The role of trivalent cations and interlayer anions on the formation of layered double hydroxides in an oxic-CO2 medium

Abstract

Most common occurrences of magnesium (Mg2+), aluminum (Al3+), iron (Fe3+), carbonate (CO32−), and sulfate (SO42−) in environmental settings can lead to formation of layered double hydroxides. This study investigated the role of different trivalent cations and divalent interlayer anions on the physicochemical properties of hydrotalcite-like layered double hydroxides. Hydrotalcite-like compounds (HTLCs) were synthesized at ambient temperature by co-precipitation while maintaining Mg2+ as the primary divalent cation and varying Al3+ and Fe3+ as the trivalent cations and SO42− and CO32− as the interlayer anions. X-ray diffractograms, Raman and infrared spectra, and scanning electron microscopy images confirmed the precipitation of rounded fibrous HTLCs.

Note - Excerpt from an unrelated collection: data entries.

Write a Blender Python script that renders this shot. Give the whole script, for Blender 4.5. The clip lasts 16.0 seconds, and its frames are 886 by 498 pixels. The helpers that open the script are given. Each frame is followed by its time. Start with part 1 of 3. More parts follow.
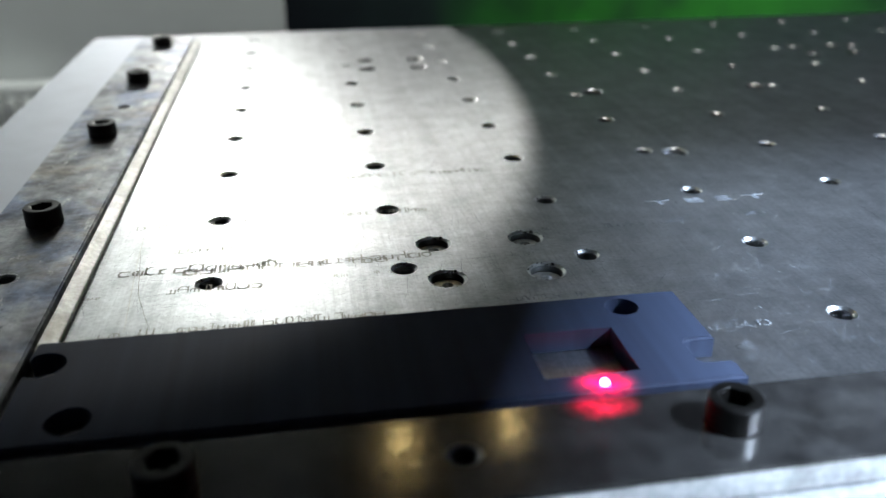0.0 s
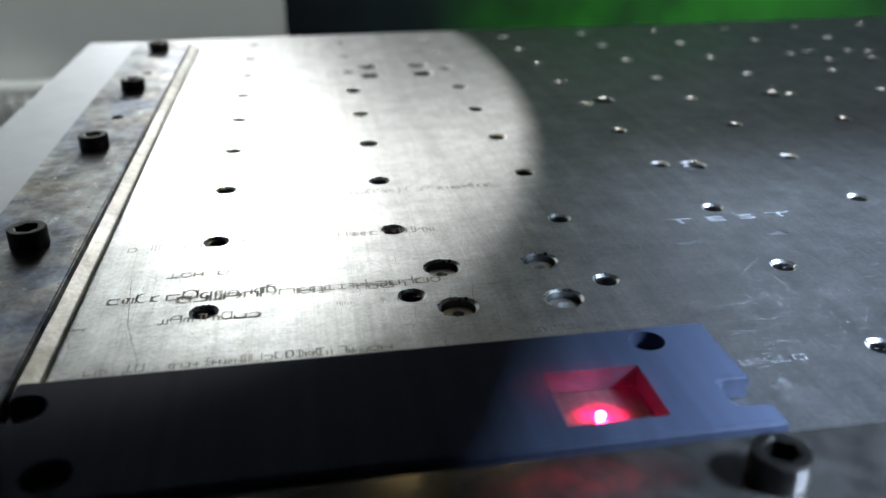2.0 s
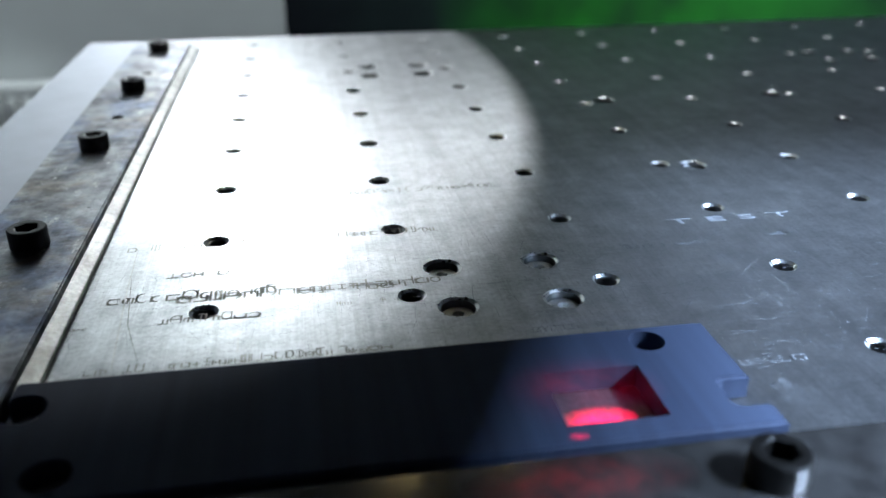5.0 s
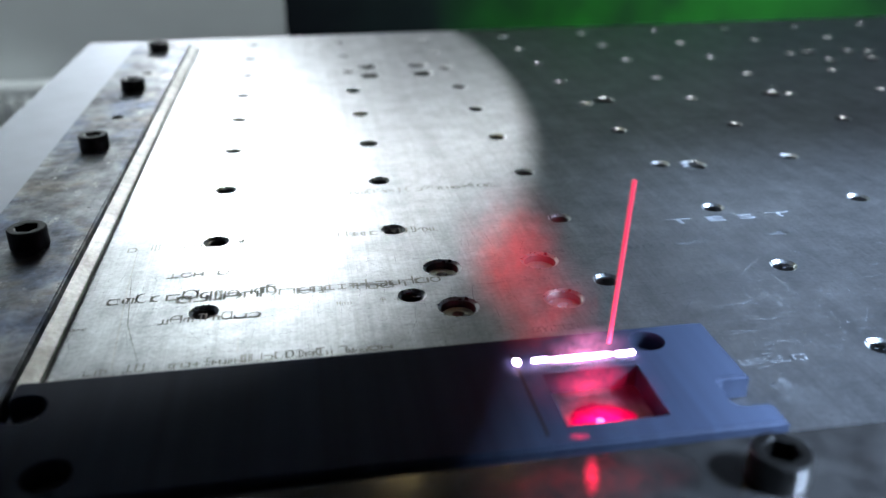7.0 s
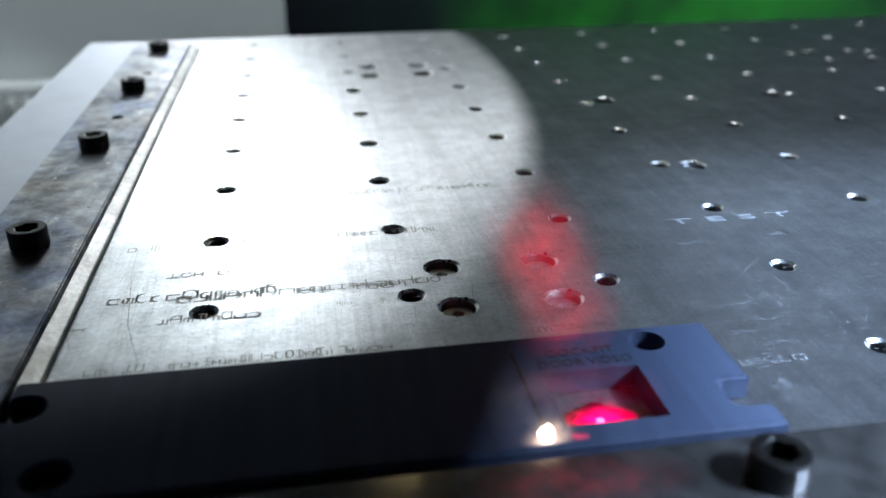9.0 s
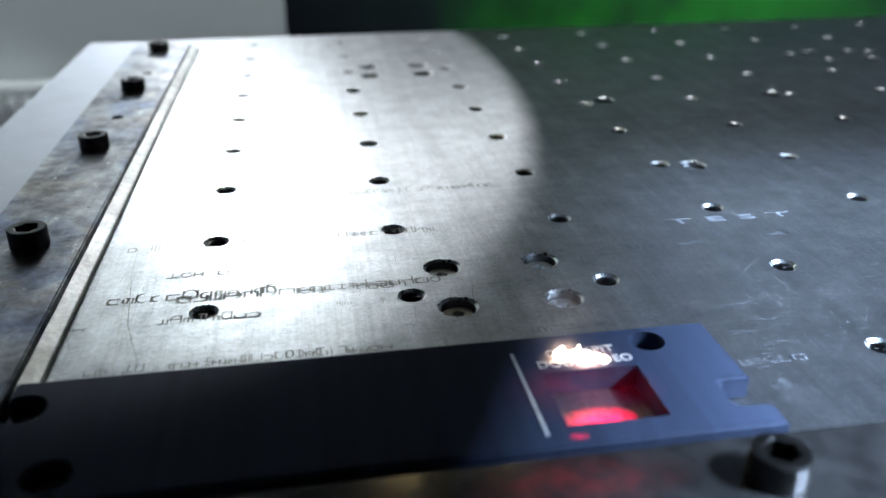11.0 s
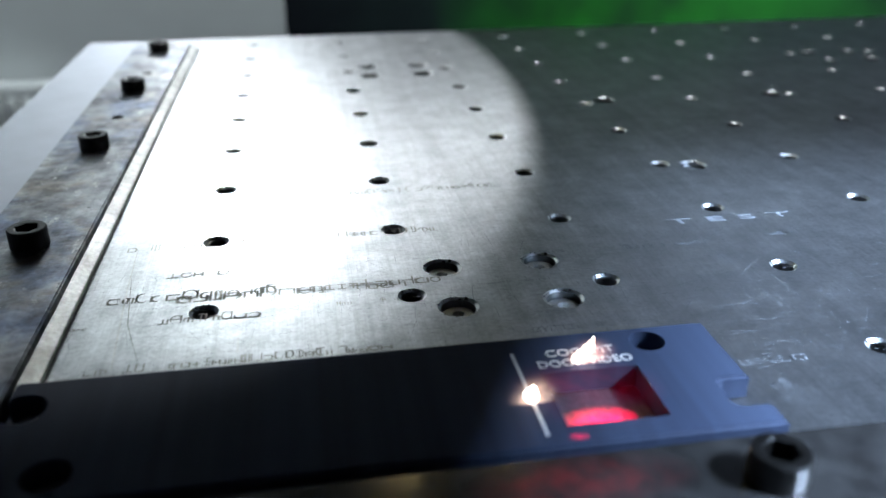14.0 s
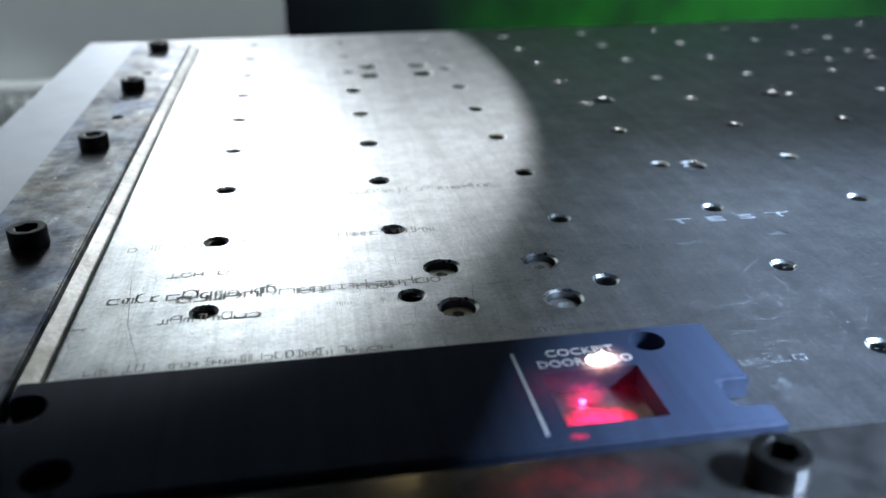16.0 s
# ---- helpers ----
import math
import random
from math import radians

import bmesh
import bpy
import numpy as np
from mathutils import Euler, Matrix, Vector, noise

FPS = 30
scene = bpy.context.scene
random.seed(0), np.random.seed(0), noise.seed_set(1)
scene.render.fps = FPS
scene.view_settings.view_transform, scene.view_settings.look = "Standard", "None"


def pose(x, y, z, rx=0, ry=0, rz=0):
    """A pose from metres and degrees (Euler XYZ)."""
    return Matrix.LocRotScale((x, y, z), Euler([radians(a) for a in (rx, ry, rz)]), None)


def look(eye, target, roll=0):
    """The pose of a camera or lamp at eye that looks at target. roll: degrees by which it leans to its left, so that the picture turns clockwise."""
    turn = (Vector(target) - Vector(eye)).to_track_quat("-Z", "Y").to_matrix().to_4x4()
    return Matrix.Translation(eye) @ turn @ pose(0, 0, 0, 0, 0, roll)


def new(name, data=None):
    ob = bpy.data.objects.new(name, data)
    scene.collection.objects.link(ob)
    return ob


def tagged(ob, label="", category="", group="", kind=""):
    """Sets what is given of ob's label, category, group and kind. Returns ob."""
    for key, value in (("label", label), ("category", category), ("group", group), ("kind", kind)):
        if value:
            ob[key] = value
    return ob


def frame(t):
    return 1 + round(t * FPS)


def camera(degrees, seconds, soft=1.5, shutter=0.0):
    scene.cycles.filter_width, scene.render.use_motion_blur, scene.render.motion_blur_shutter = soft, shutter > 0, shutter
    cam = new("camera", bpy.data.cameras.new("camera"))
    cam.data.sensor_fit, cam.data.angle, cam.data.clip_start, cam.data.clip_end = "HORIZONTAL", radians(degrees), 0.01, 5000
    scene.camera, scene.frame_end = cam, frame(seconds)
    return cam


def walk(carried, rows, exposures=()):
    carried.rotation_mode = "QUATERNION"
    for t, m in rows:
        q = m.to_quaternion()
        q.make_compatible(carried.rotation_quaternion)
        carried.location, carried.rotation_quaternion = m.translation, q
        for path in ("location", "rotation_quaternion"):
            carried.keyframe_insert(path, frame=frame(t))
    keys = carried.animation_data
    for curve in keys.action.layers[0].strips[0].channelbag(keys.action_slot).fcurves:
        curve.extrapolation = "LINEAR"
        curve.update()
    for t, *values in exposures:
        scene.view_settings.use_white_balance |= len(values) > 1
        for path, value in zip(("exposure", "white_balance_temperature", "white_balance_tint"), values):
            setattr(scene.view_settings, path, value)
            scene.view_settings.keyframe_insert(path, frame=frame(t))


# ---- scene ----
cam = camera(55.6, 16.0)
from math import pi, sin, cos

SHIFT = 0.01464                     # the clamped table slides this far towards the camera
CAM = pose(0, 0, 0.094, 90 - 24.89, 0, -9.48) @ pose(0, 0, 0, 0, 0, -0.16)
cam.data.dof.use_dof = True
cam.data.dof.focus_distance = 0.21
cam.data.dof.aperture_fstop = 12.0
walk(cam, [(0, CAM), (16, CAM)], exposures=[(0, -0.05, 6850, 10), (2.6, -0.03, 6750, 10), (3.1, 0.0, 6180, 10), (16, 0.0, 6180, 10)])

# ---- light ----
world = bpy.data.worlds.new("room_dusk")
scene.world = world
world.use_nodes = True
world.node_tree.nodes["Background"].inputs[0].default_value = (0.5, 0.6, 0.8, 1)
world.node_tree.nodes["Background"].inputs[1].default_value = 0.02


def lamp(name, kind, m, energy, colour, **extra):
    d = bpy.data.lights.new(name, kind)
    d.energy, d.color = energy, colour
    for k, v in extra.items():
        if k == "size":
            d.size = v
        elif k == "size_y":
            d.shape, d.size_y = "RECTANGLE", v
        elif k == "radius":
            d.shadow_soft_size = v
        elif k == "spread":
            d.spread = radians(v)
        elif k == "cone":
            d.spot_size = radians(v)
        elif k == "blend":
            d.spot_blend = v
    ob = new(name, d)
    ob.matrix_world = m
    return ob


LAMP_EYE, LAMP_WAY, LAMP_HALF = (-0.08, 1.05, 0.30), (0.0206, -0.8416, -0.5398), 15.18
lamp("work_lamp", "SPOT", look(LAMP_EYE, [a + b for a, b in zip(LAMP_EYE, LAMP_WAY)]), 9.5, (0.95, 0.99, 1.0), radius=0.004, cone=2 * LAMP_HALF - 0.3, blend=0.05)
lamp("ceiling_lamp_right", "AREA", look((1.60, -0.60, 1.72), (0.10, 0.12, 0)), 150, (0.56, 0.73, 1.0), size=0.62, size_y=0.62, spread=80)
# Unseen overhead lamp added to put glints on the holes' chamfers.
lamp("glint_lamp", "AREA", look((0.26, 0.25, 1.72), (0.26, 0.251, 0)), 4.5, (0.92, 0.97, 1.0), size=0.7, size_y=0.28)
# Unseen fill lamp added behind the case to brighten the white wall.
lamp("wall_fill_lamp", "AREA", look((0.10, 1.80, 1.72), (-0.35, 2.2, 0.3)), 46, (0.90, 1.0, 1.0), size=0.3, size_y=0.3)

# ---- materials ----


def material(name):
    m = bpy.data.materials.new(name)
    m.use_nodes = True
    nt = m.node_tree
    return m, nt, nt.nodes["Principled BSDF"]


def coords(nt, scale, kind="Object"):
    tc, mp = nt.nodes.new("ShaderNodeTexCoord"), nt.nodes.new("ShaderNodeMapping")
    mp.inputs["Scale"].default_value = scale
    nt.links.new(tc.outputs[kind], mp.inputs["Vector"])
    return mp.outputs[0]


def noise_tex(nt, scale, detail=4, rough=0.6, vec=(1, 1, 1)):
    n = nt.nodes.new("ShaderNodeTexNoise")
    n.inputs["Scale"].default_value, n.inputs["Detail"].default_value = scale, detail
    n.inputs["Roughness"].default_value = rough
    nt.links.new(coords(nt, vec), n.inputs["Vector"])
    return n.outputs["Fac"]


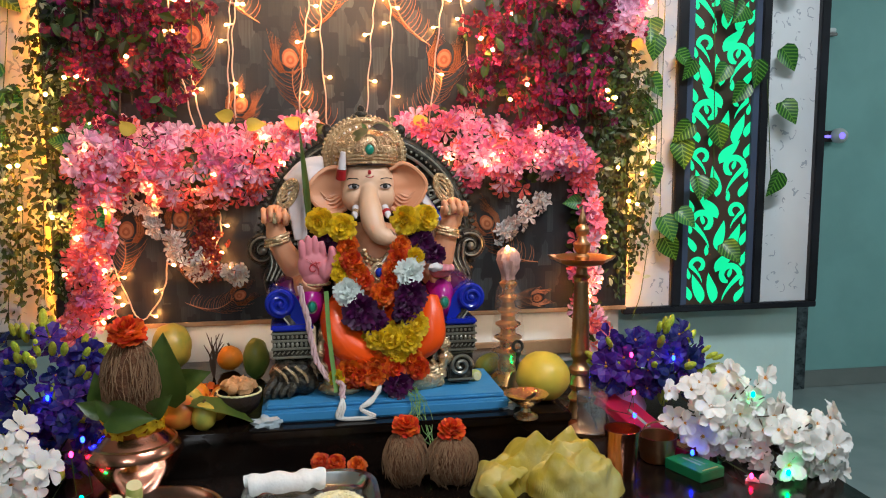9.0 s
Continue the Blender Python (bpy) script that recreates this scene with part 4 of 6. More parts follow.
    if sg < 0:
        foot = Shape()
        foot.ball((ax - 0.004, 1.470, 0.846), (0.046, 0.034, 0.032), 0, 18, 12, None, 0.25, 3)
        foot.ball((ax + 0.018, 1.462, 0.826), (0.036, 0.030, 0.026), 0, 16, 10, None, 0.3, 5)
        for k in range(4):
            x = ax - 0.052 + 0.017 * k
            foot.tube(smooth_path([(ax - 0.030 + 0.014 * k, 1.462, 0.845), (x, 1.440, 0.822), (x - 0.010, 1.428, 0.803)], 9), [0.013, 0.012, 0.012, 0.011, 0.011, 0.010, 0.009, 0.007, 0.003], 0, 8)
        for k in range(3):
            foot.tube(smooth_path([(ax - 0.040 + 0.022 * k, 1.440, 0.868), (ax - 0.020 + 0.022 * k, 1.432, 0.852), (ax - 0.012 + 0.022 * k, 1.436, 0.832)], 8), 0.0035, 1, 6)
        part("claw_foot", foot, ["bronze", "gold"], throne, "bronze paw with rubbed gold claws")
part("seat", Shape().box((CX - 0.135, 1.50, BZ), (CX + 0.135, 1.665, 0.93), 0, 0.012), "bronze", throne)


def melted(shape, voxel, rounds=4):
    """The same form with its pieces fused into one skin."""
    me = bpy.data.meshes.new("fuse")
    me.from_pydata(shape.v, [], shape.f)
    ob = bpy.data.objects.new("fuse", me)
    scene.collection.objects.link(ob)
    rm = ob.modifiers.new("fuse", "REMESH")
    rm.mode, rm.voxel_size = "VOXEL", voxel
    sm = ob.modifiers.new("soften", "SMOOTH")
    sm.factor, sm.iterations = 0.5, rounds
    ev = ob.evaluated_get(bpy.context.evaluated_depsgraph_get())
    got = bpy.data.meshes.new_from_object(ev)
    out = Shape()
    out.add([tuple(q.co) for q in got.vertices], [tuple(q.vertices) for q in got.polygons])
    bpy.data.objects.remove(ob)
    bpy.data.meshes.remove(me)
    bpy.data.meshes.remove(got)
    return out


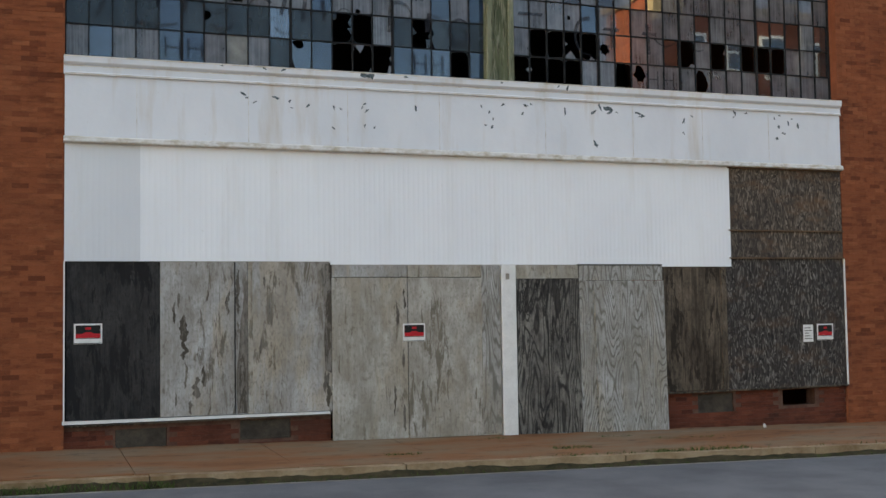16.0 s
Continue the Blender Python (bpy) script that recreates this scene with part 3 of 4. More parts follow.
for k in range(21):
    x = -0.82 + STEP * k
    br = part("bracket", bracket_me, BRICK_TRIM, cornice, at=pose(x, rng.uniform(-0.006, 0.006), rng.uniform(-0.006, 0.004)))
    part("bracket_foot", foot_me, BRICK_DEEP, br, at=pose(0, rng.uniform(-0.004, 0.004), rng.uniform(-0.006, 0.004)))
    if k < 20:
        part("raised_panel", panel_me, BRICK_TRIM, cornice, at=pose(x + STEP / 2, rng.uniform(-0.008, 0.004), rng.uniform(-0.01, 0.006)))
        for s in (-0.105, 0.105):
            part("dentil", dentil_me, BRICK_TRIM, cornice, at=pose(x + STEP / 2 + s, 0, rng.uniform(-0.008, 0.004)))

# painted sign on the brick
sign = tagged(new("painted_sign"), "faded painted wall sign with ghost white letters", "sign")
bricks(sign, SIGN[0], SIGN[1], SIGN[2] - 0.03, SIGN[3] + 0.06, SIGN_GROUND, y=-0.004, depth=0.02, name="painted_brick", joint=0.002,
       keep=lambda a, b, z0, z1: z1 < SIGN[3] + 0.03)
part("mortar_bed", Build().box(SIGN[0] + 0.003, SIGN[1] - 0.003, -0.001, 0.0105, SIGN[2] - 0.02, SIGN[3]), SIGN_GROUND, sign)
part("border", Build().box(SIGN[0], SIGN[1], -0.0125, -0.009, SIGN[2], SIGN[2] + 0.07), LINE_PAINT, sign)
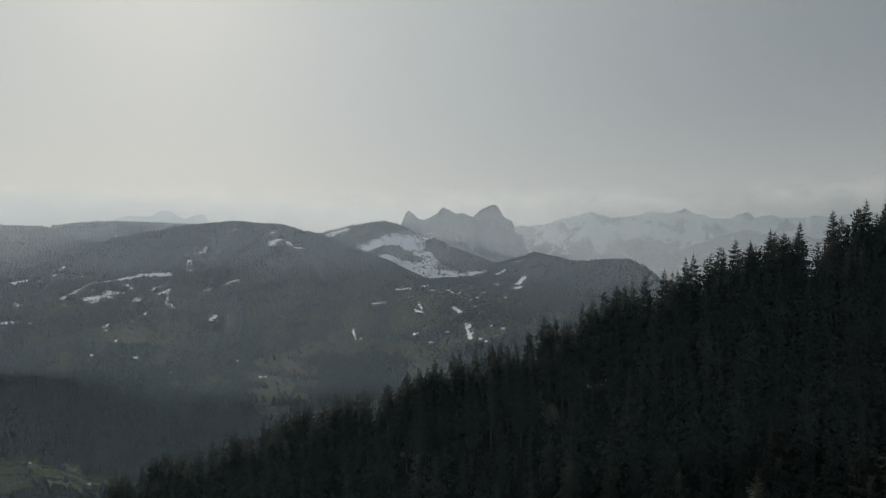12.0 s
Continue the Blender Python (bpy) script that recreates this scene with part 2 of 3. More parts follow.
def ridge_height(x, y, line, front, behind, rough=0.0):
    r = np.hypot(x, y)
    best = np.full(x.shape, 1e9)
    out = np.zeros(x.shape)
    for (ax, ay, az), (bx, by, bz) in zip(line[:-1], line[1:]):
        dx, dy = bx - ax, by - ay
        t = np.clip(((x - ax) * dx + (y - ay) * dy) / (dx * dx + dy * dy), 0, 1)
        px, py, pz = ax + t * dx, ay + t * dy, az + t * (bz - az)
        d = np.hypot(x - px, y - py)
        h = pz - d * np.where(r < np.hypot(px, py), front, behind)
        near = d < best
        out, best = np.where(near, h, out), np.where(near, d, best)
    return out + rough * smoothstep(0, 380, best)


def spur_line(x):
    return np.interp(x, SPUR[:, 0], SPUR[:, 1]), EYE + np.interp(x, SPUR[:, 0], SPUR[:, 2])


def spur_height(x, y):
    yc, zc = spur_line(x)
    d = y - yc
    steep = np.interp(x, [-250, 60, 90, 118, 145, 250], [0.95, 0.95, 0.90, 0.76, 0.74, 0.74])
    h = zc + np.where(d < 0, steep * d, -0.70 * d) * np.minimum(1, 0.35 + np.abs(d) / 25.0)
    # a nearer rib across the east of the slope, with a shady gully behind it
    rib = smoothstep(52, 78, x) * smoothstep(190, 150, x)
    h = h + rib * (7 * np.exp(-((d + 58) / 16) ** 2) - 12 * np.exp(-((d + 32) / 12) ** 2))
    return h + (fbm(x, y, 55, 3, 40) - 0.5) * 10 * smoothstep(8, 50, np.abs(d)) + (fbm(x, y, 16, 2, 44) - 0.5) * 3


def land(x, y):
    x, y = np.asarray(x, float), np.asarray(y, float)
    r = np.hypot(x, y)
    rough = fbm(x, y, 420, 5, 3) - 0.5
    parts = [
        12 + 10 * fbm(x, y, 300, 3, 9) + 0.02 * np.maximum(0, r - 2500),
        ridge_height(x, y, LEFT_RIDGE, 0.75, 0.4, 70 * rough),
        ridge_height(x, y, MID_HILL, 0.245, 0.45, 70 * rough),
        ridge_height(x, y, SNOW_HILL, 0.45, 0.6, 60 * rough),
        ridge_height(x, y, RIGHT_HILL, 0.28, 0.5, 40 * rough),
        ridge_height(x, y, SHELF, 0.25, 0.02, 40 * rough),
        ridge_height(x, y, DARK_SPUR, 0.95, 0.35, 25 * rough),
        ridge_height(x, y, FAR_RIM, 0.35, 0.35, 60 * rough),
        spur_height(x, y),
    ]
    k = 9.0
    top = np.maximum.reduce(parts)
    return top + k * np.log(sum(np.exp((p - top) / k) for p in parts)) - k * 0.2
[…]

BET analyses showed that the MgAlCO3-type HTLC had the greatest surface area (101.7m2/g), followed by MgAlSO4 (93.9m2/g), MgFeCO3 (81.3m2/g), and MgFeSO4 (17.8m2/g). Substitution of Fe3+ increased lattice parameters compared to Al3+ substitution. Incorporation of SO42− as an interlayer anion was favored during Fe3+ substitution but reduced the crystallinity of the HTLC. Carbonate was the preferred interlayer anion, but available SO42− occupied the interlayer spaces together with CO32− if a high charge deficiency was maintained during HTLC precipitation. Two major stages of mass loss occurred (≤250 and 250–450°C) for all the samples with better thermal stability for SO42− vs. CO32− as interlayer anion and Al3+ vs. Fe3+ as trivalent cation.